= Leura Collins =

American labor union member

Leura Collins was a member of Retail Clerks Union Local 455 and subject of a workplace theft investigation that resulted in the 1975 Supreme Court of the United States case NLRB v. J. Weingarten, Inc., .

==History==
Weingarten Inc. was founded in 1948 as a retailer. By 1972, Weingarten Inc. operated 100 stores, some of which included "lunch counters", and others which included "lobby food operations." These counters/lobbies provided eat-in or carry-out dining options for customers. Collins was employed from 1961-1970 at store #2 as a "lunch counter" sales person. She transferred to store #98 where she was a sales person at the "lobby food operation."

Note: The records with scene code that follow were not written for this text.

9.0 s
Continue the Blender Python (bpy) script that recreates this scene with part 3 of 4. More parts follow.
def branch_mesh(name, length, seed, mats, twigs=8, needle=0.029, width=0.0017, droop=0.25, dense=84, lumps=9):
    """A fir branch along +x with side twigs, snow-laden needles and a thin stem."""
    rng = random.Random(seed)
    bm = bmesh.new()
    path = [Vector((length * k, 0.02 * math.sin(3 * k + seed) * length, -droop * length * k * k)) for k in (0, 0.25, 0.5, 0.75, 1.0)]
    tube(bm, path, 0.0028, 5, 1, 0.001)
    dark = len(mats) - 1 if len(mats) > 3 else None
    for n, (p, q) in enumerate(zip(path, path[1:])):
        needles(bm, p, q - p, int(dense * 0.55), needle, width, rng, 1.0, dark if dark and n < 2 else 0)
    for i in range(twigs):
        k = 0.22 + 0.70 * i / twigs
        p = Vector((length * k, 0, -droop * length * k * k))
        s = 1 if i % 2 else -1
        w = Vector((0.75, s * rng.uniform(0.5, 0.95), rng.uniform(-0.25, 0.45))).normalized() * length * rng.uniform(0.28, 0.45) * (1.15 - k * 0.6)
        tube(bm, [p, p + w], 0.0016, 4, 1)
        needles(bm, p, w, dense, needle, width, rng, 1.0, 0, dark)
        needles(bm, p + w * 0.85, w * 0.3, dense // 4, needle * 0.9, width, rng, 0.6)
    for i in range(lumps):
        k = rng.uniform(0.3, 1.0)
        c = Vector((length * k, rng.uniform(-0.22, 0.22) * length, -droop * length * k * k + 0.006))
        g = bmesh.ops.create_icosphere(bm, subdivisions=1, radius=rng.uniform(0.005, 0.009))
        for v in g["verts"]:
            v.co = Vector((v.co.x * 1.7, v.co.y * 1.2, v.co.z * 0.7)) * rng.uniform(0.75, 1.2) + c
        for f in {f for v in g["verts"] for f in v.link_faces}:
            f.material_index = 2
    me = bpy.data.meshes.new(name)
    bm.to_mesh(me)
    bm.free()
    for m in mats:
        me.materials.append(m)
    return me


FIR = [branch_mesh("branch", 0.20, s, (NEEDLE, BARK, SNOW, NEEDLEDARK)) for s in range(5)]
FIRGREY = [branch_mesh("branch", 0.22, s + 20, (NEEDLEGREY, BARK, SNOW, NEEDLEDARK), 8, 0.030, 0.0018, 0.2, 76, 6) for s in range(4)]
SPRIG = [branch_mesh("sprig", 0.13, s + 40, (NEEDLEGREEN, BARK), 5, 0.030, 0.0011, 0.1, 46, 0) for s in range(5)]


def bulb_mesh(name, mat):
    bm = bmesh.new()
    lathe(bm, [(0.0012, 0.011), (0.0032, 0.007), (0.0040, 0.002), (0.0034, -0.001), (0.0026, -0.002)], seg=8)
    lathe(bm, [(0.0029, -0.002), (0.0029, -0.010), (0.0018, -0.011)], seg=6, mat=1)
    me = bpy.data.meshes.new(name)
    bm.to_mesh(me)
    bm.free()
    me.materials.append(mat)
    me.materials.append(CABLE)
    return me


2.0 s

Loss Prevention Specialists were employed by Weingarten Inc and operated at the companies stores undercover, sometimes unbeknownst to management to observe/apprehend people suspected of theft, including employees. In June 1972, Loss Prevention Specialist "Hardy" observed the lobby operation at store #98 for 2 days (without the knowledge of management) to investigate a report that Collins was stealing money from the cash register. Hardy disclosed his presence to the store manager only after his 2-day investigation turned up no evidence. The store manager then told Hardy that he was just informed by a coworker that Collins had taken a $2.98 box of chicken and put only $1 into the cash register. Collins was then interviewed by both Hardy and the store manager.

==Interview #1==
Collins repeatedly requested union representation at the meeting, but her requests were denied. The interview continued and Collins explained that the "lobby" had run out of small boxes, so she had to use the large size ($2.98) box to hold her small ($1) order of chicken. Hardy left the interview and was able to verify with another employee that they had indeed run out of small boxes, and the employee who reported her was unaware of how many pieces of chicken were in the box. Hardy returned to the interview and apologized for the confusion and informed Collins that his investigation was over.

==Interview #2==
Collins then burst into tears and proclaimed the only thing she ever took was her free lunch. Hardy and the manager were surprised to hear this because their understanding was that free lunches were provided in stores with "lunch counters" (e.g. #2), but not in those with "lobby food operations" (e.g. #98). A new interrogation proceeded and Collins' renewed request for union representation was again denied. Hardy computed a total of $160 owed the company by Collins for these free lunches. However, a call to company headquarters revealed much confusion regarding the companies 2 different free lunch policies. In fact, most other employees at the "lobby food operation" at store #98, including the manager, had taken free lunches. The store manager asked Collins to keep the interview confidential, but she informed her union shop steward.